The American preacher Timothy Keller rightly says that people don’t want to believe in a Jesus who tells them that they need to change their lives, because that’s insulting to them to say that they’re not good enough for them.   But they also don’t want to believe in a Jesus of unlimited grace, because they don’t like to see people worse than them forgiven, and also because  they’re suspicious that there’s a catch, that a God so generous might demand something of them down the road.   Better not to believe at all, or maybe just believe on our terms, better to judge ourselves and say we’re basically ok..  


“Blessed are those who take no offence in me”.   What would this blessing look like? How would we ask for it?  I think it would start with repentance, with a desire to put our lives and hearts and thoughts under the authority of Jesus.   This blessing would then flow from an absolute trust in Jesus, an admission that we are dependent on Jesus to unlock the doors that confine us.    This dependence would not just be spiritual, private, and apolitical.   I mean, if you listened to the song of Mary, which we heard in lieu of our psalm today, you’ll know that God is not apolitical.  The Magnificat is all about thrones and powers crashing down as the poor and hungry are lifted up. 


So if we want to believe in Jesus and if we want to put ourselves under his authority and his Magnificat agenda, then we need the courage to stand with him and say no to those forces of greed and hatred and injustice that would want to be our gods. To depend on Jesus is to say to the world that Jesus is all in all.  To depend on Jesus is to say that we uphold the dignity of the poor and the outcast because Jesus loves them.  To depend on Jesus is say that we try to love the unlovable because Jesus loved them, that we try to forgive as Jesus did.  To depend on Jesus is even to say that we try not to fear death because Jesus rose from the dead as he will raise us on the last day.

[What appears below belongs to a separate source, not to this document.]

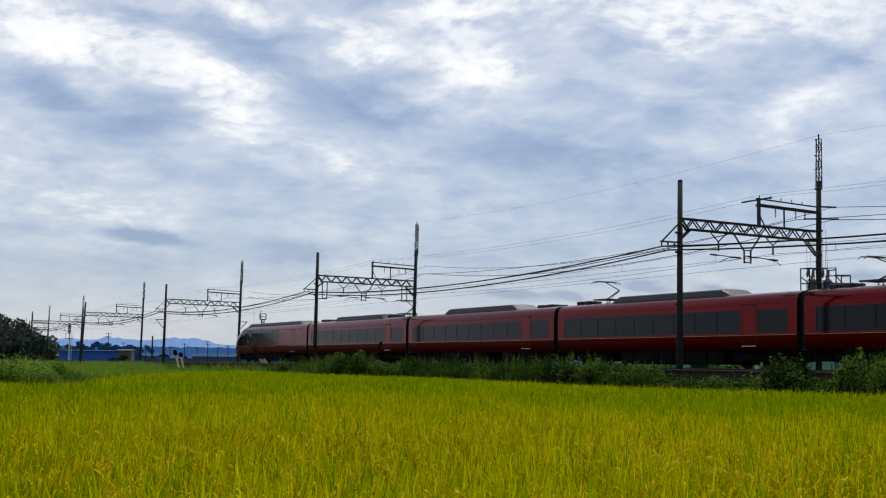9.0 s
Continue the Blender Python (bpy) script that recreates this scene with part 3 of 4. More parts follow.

This sort of faith and dependence doesn’t come easily.    We can’t just throw a switch and say that it is well with our soul.   Dietrich Bonhoeffer was killed by the Nazis just days before the war ended, within days of being liberated by the allied armies.   One witness of his death marvelled at his grace and serenity. A prisoner who survived, and who knew him in his last days, said that Bonhoeffer was closer to God than any other man that he had ever known.   And yet Bonhoeffer was a confident intellectual, a prominent clergyman, a mover and shaker from an aristocratic family.  He had his own pride and self-reliance to overcome.  It took years of prayer, meditation, and hardship for him to arrive at the trust and serenity of his final days.


“Are you the one who is to come, or are we to wait for another?”  This is a fair question to ask in times of sickness and sorrow, when we are tired and impatient and feel trapped by life.   But we won’t know the answer to this question if we don’t turn our hearts and lives to Jesus.   This giving of ourselves takes time.  It’s found in prayer and service, it’s found in being honest with God about our needs and even our spiritual poverty.   We find Jesus in the slow healing of our hearts, and we find Jesus in the knowledge that we and our neighbour are loved and lovable.   We find Jesus when we open our doors to the neighbourhood, as we will this coming Wednesday, with all the work that entails.


So yes, my friends, the babe born in Bethlehem is the one we wait for.    There is no other to rely on.    There is no saviour of our own making.   The one we wait for is Jesus, the one who has healed and will heal, the one who has risen and who open our prison door and who will raise us.     Jesus, who comes with all the love of God in his heart, enough love to change our lives and our world.   He is the one who we wait for this Advent, with longing and joy.